小径を行く

時代の移ろいを見つめた事柄をエッセイ風に書き続けております。現代社会について考えるきっかけになれば幸いです。筆者・石井克則(ブログ名・遊歩)

998 ピストリウスの活躍に爽快感 もうひとつのロンドン五輪

  このブログで「義足のランナーに五輪資格を」と書いたのは、5年前の2007年12月のことだ。北京五輪(2008年8月)を前に、南アフリカの義足の男子短距離ランナー、オスカー・ピストリウス選手(現在25歳)が北京五輪で健常者と一緒のレースを走りたいと熱望していることを紹介した。彼は結果的に北京五輪には出場できなかったが、今回のロンドン五輪ではヒーローとして注目を集める存在になった。彼の活躍に拍手を送ったのは私だけではないだろう。

  先天性の障害で両足とも膝から下がないピストリウスは、たぐいまれな身体能力と厳しい練習で南アの代表的陸上競技短距離選手になった。北京五輪400メートルの出場を目指したが、国際陸連(IAAF)は、ピストリウスが使用するカーボン繊維製の義足は人工的な推進力を与え、競技規則に抵触するとして健常者のレースでは使用できないとの決定を下し、五輪の門を閉ざしてしまった。

  その後、スポーツ仲裁裁判所(CAS)が健常者のレースに出場することを認める裁定を下し、参加標準記録を突破すればオリンピックに出場できることになった。しかし、記録突破はならず、北京には行くことができなかった。だが彼はあきらめずに記録を伸ばし続け、昨年、韓国で開催された世界陸上に出場し、南アチームの4×400メートルリレー銀メダル(決勝は別の選手が出場したが、予選に出た彼にもメダルが授与された)獲得に寄与している。さらに、400メートルの五輪標準記録も突破、今回は健常者のレースとパラリンピックの両方の出場資格を取った。

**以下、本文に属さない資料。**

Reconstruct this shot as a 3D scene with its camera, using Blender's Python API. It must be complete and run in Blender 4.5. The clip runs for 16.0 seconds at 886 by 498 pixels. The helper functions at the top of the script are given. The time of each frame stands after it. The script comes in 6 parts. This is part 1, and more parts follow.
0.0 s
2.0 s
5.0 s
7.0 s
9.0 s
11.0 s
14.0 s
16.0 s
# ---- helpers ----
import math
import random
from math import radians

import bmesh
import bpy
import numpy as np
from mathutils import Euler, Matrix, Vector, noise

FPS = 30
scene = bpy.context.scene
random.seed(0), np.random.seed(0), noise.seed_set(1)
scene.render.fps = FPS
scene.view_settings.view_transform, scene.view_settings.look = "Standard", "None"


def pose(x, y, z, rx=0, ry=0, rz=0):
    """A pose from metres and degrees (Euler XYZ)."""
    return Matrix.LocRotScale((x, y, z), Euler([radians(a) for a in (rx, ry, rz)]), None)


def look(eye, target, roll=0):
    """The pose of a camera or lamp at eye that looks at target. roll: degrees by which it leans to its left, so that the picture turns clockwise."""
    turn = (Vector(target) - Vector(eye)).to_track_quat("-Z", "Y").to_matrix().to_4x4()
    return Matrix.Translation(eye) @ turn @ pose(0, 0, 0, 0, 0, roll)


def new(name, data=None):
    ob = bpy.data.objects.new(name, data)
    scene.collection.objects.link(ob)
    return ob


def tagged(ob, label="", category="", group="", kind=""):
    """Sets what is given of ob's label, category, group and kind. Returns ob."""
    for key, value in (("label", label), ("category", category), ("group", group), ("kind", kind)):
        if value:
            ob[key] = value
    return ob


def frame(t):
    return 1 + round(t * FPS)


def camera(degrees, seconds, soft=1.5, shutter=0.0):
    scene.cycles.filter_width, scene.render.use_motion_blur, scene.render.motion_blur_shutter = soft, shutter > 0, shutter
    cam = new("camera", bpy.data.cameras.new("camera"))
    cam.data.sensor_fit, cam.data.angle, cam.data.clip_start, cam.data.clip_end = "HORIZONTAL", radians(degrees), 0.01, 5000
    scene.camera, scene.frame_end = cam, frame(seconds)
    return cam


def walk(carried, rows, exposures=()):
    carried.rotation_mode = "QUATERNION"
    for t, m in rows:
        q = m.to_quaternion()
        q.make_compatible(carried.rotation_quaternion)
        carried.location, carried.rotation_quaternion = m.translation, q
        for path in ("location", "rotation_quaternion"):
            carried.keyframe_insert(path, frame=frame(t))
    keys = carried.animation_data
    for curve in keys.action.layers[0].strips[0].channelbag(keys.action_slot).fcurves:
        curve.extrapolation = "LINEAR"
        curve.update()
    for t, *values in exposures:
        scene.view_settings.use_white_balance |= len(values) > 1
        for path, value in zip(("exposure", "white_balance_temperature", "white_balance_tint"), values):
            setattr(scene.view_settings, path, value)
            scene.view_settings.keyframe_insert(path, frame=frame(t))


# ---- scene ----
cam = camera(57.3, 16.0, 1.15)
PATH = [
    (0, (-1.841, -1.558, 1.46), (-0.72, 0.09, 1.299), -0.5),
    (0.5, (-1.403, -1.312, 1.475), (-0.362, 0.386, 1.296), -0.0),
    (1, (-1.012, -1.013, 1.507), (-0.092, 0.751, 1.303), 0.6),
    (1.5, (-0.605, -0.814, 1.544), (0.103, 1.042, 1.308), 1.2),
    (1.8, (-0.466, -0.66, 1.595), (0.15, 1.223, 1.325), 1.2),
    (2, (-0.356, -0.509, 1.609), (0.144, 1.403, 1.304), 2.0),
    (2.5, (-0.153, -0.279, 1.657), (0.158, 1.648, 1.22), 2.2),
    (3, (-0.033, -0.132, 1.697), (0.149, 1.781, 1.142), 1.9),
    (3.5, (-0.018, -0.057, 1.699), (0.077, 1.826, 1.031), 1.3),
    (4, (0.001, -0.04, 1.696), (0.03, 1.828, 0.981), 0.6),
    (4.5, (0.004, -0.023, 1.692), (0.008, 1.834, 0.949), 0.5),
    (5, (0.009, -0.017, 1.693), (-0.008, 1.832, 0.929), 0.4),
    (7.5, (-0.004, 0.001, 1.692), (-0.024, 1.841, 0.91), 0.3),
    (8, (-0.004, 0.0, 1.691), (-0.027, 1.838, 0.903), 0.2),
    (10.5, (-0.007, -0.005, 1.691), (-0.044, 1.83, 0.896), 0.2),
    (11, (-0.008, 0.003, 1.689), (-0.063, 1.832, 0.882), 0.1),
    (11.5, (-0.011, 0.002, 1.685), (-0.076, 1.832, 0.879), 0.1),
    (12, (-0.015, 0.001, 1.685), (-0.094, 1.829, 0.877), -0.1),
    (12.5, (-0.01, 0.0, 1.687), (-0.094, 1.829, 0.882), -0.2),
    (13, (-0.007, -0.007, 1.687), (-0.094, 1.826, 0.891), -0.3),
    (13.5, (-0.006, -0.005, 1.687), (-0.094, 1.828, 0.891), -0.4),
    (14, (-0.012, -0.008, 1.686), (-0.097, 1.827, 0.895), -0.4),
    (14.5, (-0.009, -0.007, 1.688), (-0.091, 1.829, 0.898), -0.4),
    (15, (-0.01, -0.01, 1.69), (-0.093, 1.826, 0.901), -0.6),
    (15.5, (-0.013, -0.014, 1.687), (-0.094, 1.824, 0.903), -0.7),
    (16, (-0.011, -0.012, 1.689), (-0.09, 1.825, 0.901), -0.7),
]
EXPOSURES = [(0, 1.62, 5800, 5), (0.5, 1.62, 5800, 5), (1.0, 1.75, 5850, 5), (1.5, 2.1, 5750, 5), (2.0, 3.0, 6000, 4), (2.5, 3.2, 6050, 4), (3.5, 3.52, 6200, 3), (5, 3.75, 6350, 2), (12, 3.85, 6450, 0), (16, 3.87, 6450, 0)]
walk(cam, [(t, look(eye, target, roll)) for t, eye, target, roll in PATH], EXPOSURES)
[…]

  ロンドンでは個人の400メートルで準決勝まで進み、4×400メートルリレーでは決勝のアンカーを務めた。最下位(8位)に終わったものの、ゴールするピストリウスに送られた拍手は、ウサイン・ボルト(ジャマイカ)の100、200メートル優勝の時よりも大きかったのではないか。

  ちなみに彼の400メートルベストタイム45秒07は日本の歴代タイムと比較すると4番目(ベストは高野進の44秒78)に入る堂々たるものだ。

  五輪への道が開いたのは、スポーツ仲裁裁判所で米・マサチューセッツ工科大学バイオメカトリニクス研究グループ生物物理学者らの「義足が人間の足よりも優位であるという十分な証拠はない」と証言だったという。障害者のランナーで彼のように一般ランナーに引けを取らない記録を出すのは困難であり、学者の判断は常識そのものだといっていい。健常者のランナーからはピストリウスの出場に疑問の声も出ているそうだが、それは偏見というものだ。

  この競技で優勝したキラニ・ジェームズ(グレナダ)が、準決勝で同じ組で走り、ラストになったピストリウスと健闘を称え合ってゼッケンを交換した場面がテレビに映っていた。ピストリウスは、「彼とはすぐに友達になった。これがオリンピックだ」と語ったそうだ。キラニ・ジェームズのような選手こそがスポーツマンなのだ。